All that the capitalists and their agents have to say against the organisation of labour for which the Russian proletariat is fighting at the present time, all their rage concerning barracks and compulsion proves but one thing – their desire to make use of the last bourgeois illusion, the last bourgeois deception of freedom of labour for the purpose of enslaving labour to capitalism. At the time when international capital stood up for freedom of labour as against the organisation of labour of the utopians this could be looked upon in the light of an illusion. It had the firm belief that it would place free labour in the place of feudal ownership, even if that is only a freedom to starve. But when it speaks now of the freedom to labour it is lying directly and consciously because had it only succeeded in crushing the international labour revolution it would have abolished all freedom of labour and established an inhuman military organisation in its own interests. Economic disorganisation, the lack of merchandise, the absolute exhaustion of productive forces, the scarcity of raw material – all this upon the victory of capitalism would demand such a strong trust organisation that the worker would not be given the choice of a particular exploiter for whom to work. He would literally be distributed along with machinery and raw material.

The struggle is not at all between capitalist freedom of labour and communist organisation of labour, but between the complete enslavement of the working class to capitalism and the self-organisation of the working class in a communist system of society.

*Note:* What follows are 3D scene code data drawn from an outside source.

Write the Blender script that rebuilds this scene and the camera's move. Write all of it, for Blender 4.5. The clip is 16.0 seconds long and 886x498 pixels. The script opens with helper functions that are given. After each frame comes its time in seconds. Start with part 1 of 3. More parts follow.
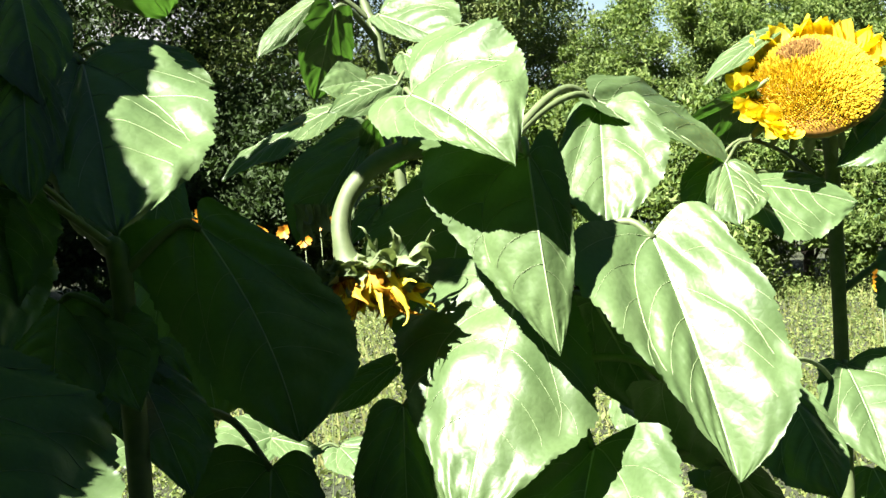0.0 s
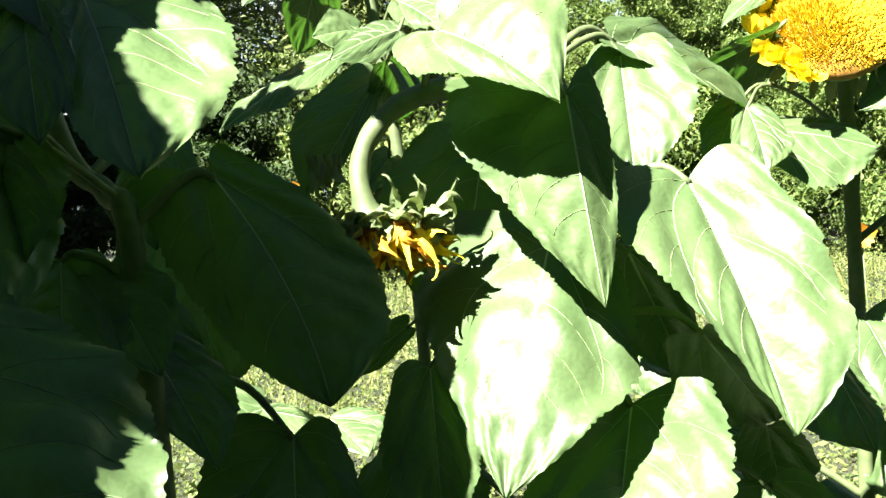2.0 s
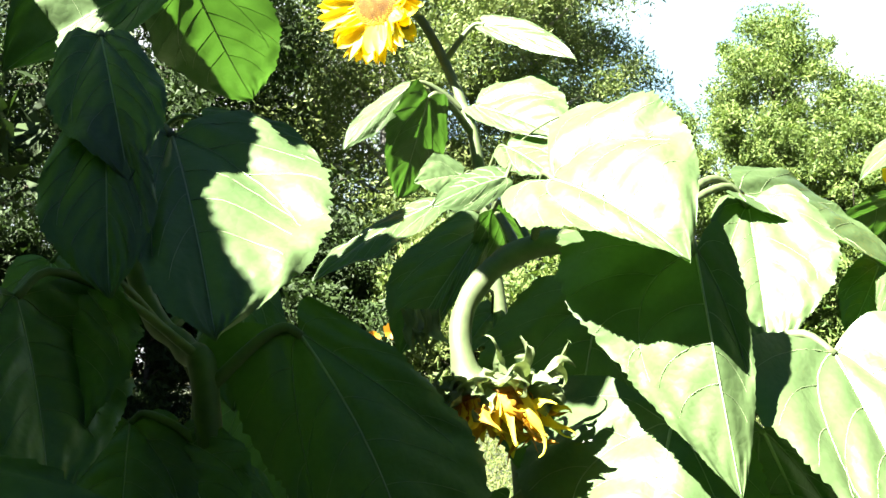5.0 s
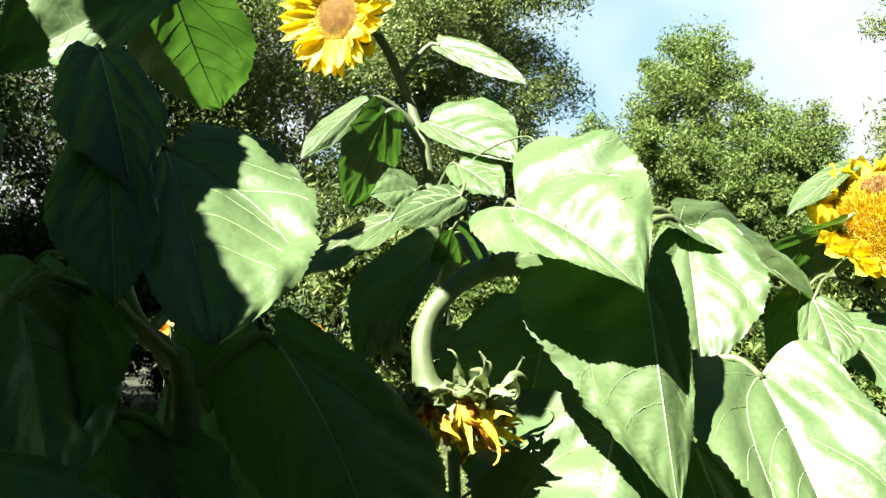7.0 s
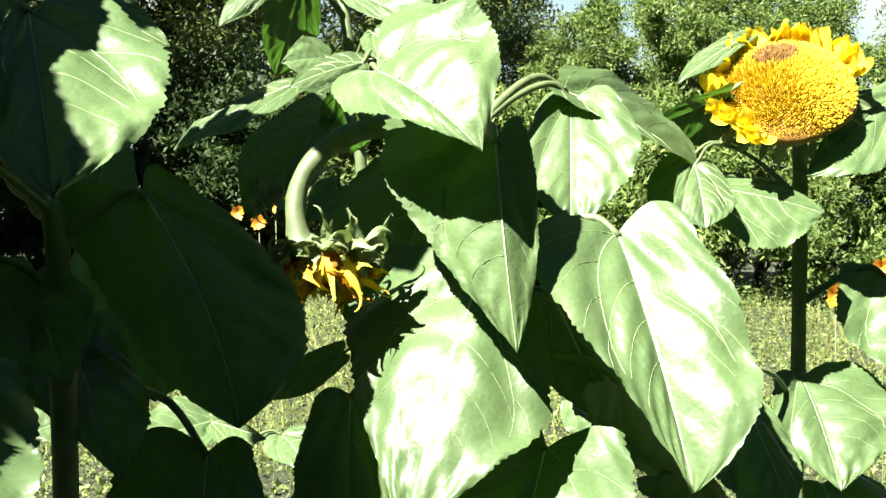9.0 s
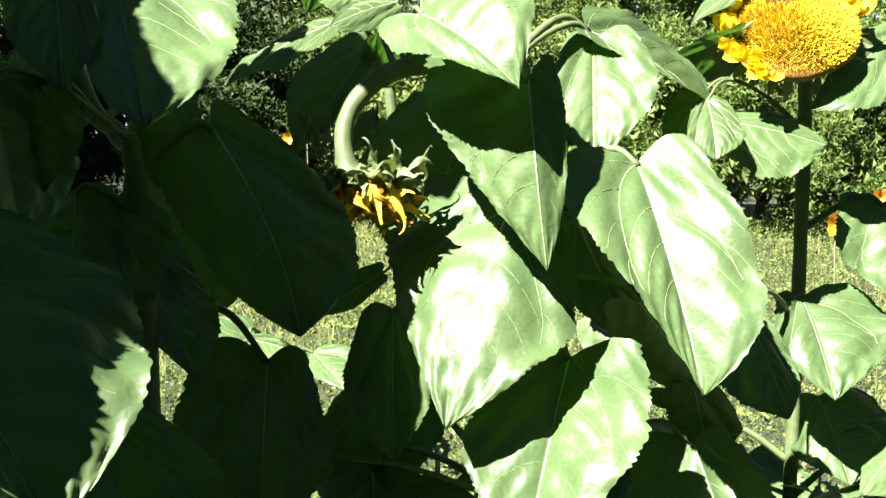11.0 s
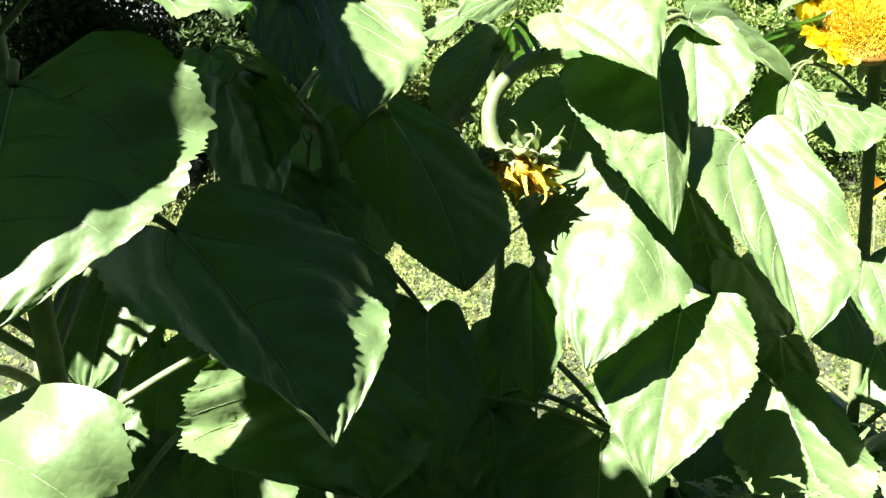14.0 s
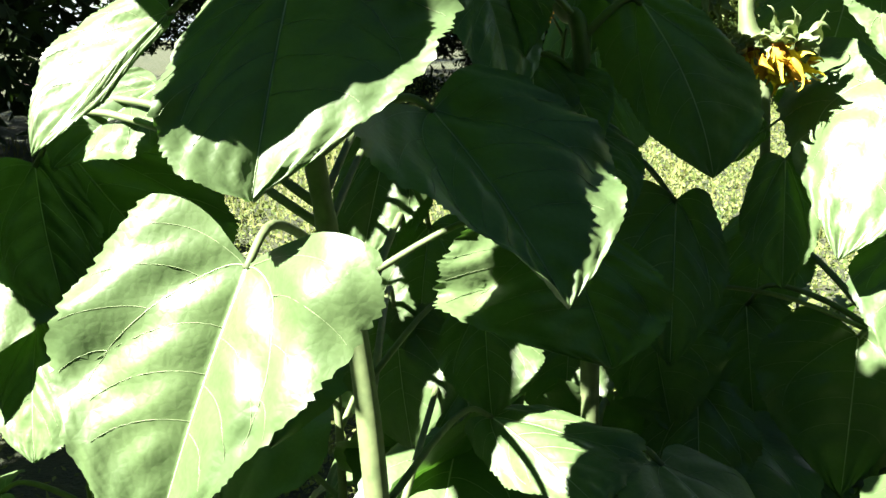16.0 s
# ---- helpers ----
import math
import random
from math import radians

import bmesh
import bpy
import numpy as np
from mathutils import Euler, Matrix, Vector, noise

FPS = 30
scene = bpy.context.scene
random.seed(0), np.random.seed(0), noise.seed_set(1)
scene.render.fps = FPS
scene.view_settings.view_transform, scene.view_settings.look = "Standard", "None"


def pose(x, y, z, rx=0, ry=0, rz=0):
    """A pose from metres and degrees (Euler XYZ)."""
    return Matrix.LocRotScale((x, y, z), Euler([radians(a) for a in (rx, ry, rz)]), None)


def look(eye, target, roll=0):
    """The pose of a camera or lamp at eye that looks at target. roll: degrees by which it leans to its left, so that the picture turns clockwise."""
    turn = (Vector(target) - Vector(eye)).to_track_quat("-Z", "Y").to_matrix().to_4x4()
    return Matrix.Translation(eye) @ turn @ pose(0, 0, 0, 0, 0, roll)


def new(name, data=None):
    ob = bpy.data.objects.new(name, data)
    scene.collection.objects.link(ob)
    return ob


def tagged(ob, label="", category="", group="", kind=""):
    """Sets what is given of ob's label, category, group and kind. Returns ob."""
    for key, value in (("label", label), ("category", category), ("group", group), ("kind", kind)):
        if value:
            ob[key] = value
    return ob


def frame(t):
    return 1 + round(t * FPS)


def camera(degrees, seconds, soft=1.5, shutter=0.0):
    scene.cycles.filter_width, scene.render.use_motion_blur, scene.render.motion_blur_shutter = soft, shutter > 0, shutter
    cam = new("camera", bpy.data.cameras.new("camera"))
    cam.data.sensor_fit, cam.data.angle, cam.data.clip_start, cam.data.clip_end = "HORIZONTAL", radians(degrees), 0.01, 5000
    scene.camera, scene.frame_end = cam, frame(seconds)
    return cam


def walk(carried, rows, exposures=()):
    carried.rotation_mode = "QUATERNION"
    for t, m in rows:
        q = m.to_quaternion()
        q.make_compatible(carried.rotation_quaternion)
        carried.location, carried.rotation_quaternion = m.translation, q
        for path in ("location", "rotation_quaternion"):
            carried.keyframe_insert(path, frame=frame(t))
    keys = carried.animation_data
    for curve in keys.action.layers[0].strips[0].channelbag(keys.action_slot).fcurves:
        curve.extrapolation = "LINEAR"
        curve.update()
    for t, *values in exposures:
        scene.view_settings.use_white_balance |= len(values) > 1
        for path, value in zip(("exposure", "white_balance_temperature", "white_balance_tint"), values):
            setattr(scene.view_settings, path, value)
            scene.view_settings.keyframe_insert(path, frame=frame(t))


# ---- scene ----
cam = camera(47.1, 16.0)
PATH = [
    (0, (0.104, 0.136, 1.45), (-0.058, 2.129, 1.426), -2.4),
    (0.5, (0.145, 0.163, 1.436), (-0.171, 2.138, 1.399), -3.8),
    (1, (0.133, 0.182, 1.427), (-0.241, 2.145, 1.344), -3.3),
    (1.5, (0.067, 0.196, 1.42), (-0.14, 2.185, 1.37), -2.6),
    (2, (0.002, 0.208, 1.425), (-0.046, 2.206, 1.348), -3.5),
    (2.5, (-0.022, 0.223, 1.416), (0.002, 2.22, 1.327), -2.6),
    (3, (0.003, 0.275, 1.401), (-0.046, 2.273, 1.306), -3.4),
    (3.5, (0.045, 0.35, 1.407), (-0.22, 2.332, 1.377), -3.7),
    (4, (0.076, 0.389, 1.42), (-0.361, 2.338, 1.529), -2.5),
    (4.5, (0.048, 0.361, 1.435), (-0.298, 2.322, 1.626), -1.7),
    (5, (-0.014, 0.314, 1.449), (-0.234, 2.292, 1.655), -1.6),
    (7.5, (-0.061, 0.242, 1.462), (-0.067, 2.231, 1.664), 0.7),
    (8, (-0.009, 0.232, 1.453), (0.041, 2.228, 1.579), 0.8),
    (8.5, (0.05, 0.206, 1.446), (0.095, 2.204, 1.527), 1.5),
    (9, (0.097, 0.184, 1.442), (0.023, 2.182, 1.404), 1.0),
    (9.5, (0.116, 0.175, 1.437), (-0.019, 2.167, 1.316), 0.7),
    (10, (0.089, 0.143, 1.438), (-0.01, 2.136, 1.301), 0.4),
    (12.5, (0.044, -0.027, 1.444), (-0.018, 1.96, 1.223), 1.4),
    (13, (0.014, -0.055, 1.453), (-0.198, 1.923, 1.243), 0.9),
    (13.5, (-0.066, -0.088, 1.463), (-0.232, 1.895, 1.261), 0.3),
    (14, (-0.12, -0.129, 1.462), (-0.192, 1.854, 1.213), 1.0),
    (14.5, (-0.156, -0.161, 1.453), (-0.199, 1.814, 1.143), 1.6),
    (15, (-0.152, -0.176, 1.441), (-0.359, 1.789, 1.129), 1.0),
    (15.5, (-0.106, -0.185, 1.442), (-0.536, 1.74, 1.108), 0.3),
    (16, (-0.062, -0.198, 1.429), (-0.672, 1.662, 1.019), -0.5),
]
walk(cam, [(t, look(*row)) for t, *row in PATH], exposures=((0.0, 3.0), (2.0, 3.42), (3.0, 3.42), (4.5, 3.9), (5.2, 3.7), (7.3, 2.96), (8.0, 2.9), (9.0, 3.03), (10.0, 3.02), (12.5, 3.17), (14.5, 3.6), (16.0, 3.6)))


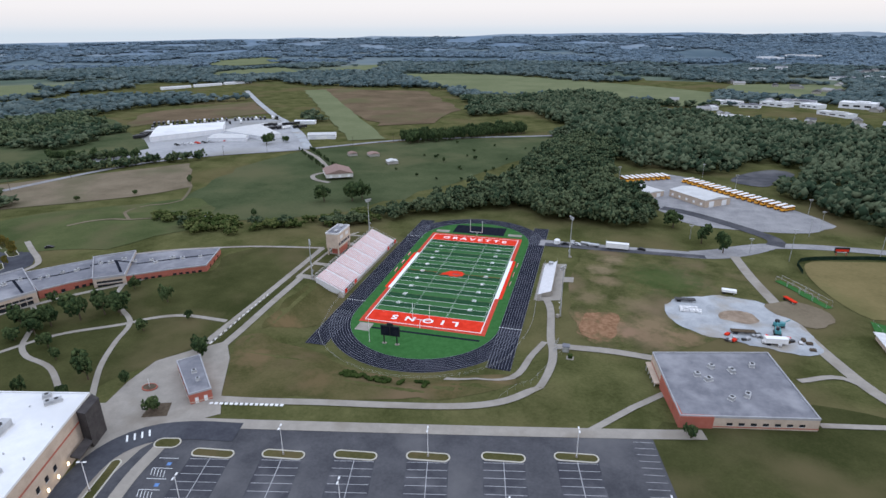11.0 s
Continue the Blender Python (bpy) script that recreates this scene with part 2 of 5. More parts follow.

This is the light in which the matter is seen by the advanced section of the Russian proletariat at the congresses of the Communist Party and of the Industrial Unions. There is no doubt whatever that in spite of the campaign of calumny of the international bourgeoisie the Russian Communist Party and the Industrial Unions are as much now the pioneers of international revolution as they were in October, 1917, when they took the power into their hands, and in March of 1918, when they established the Red Army.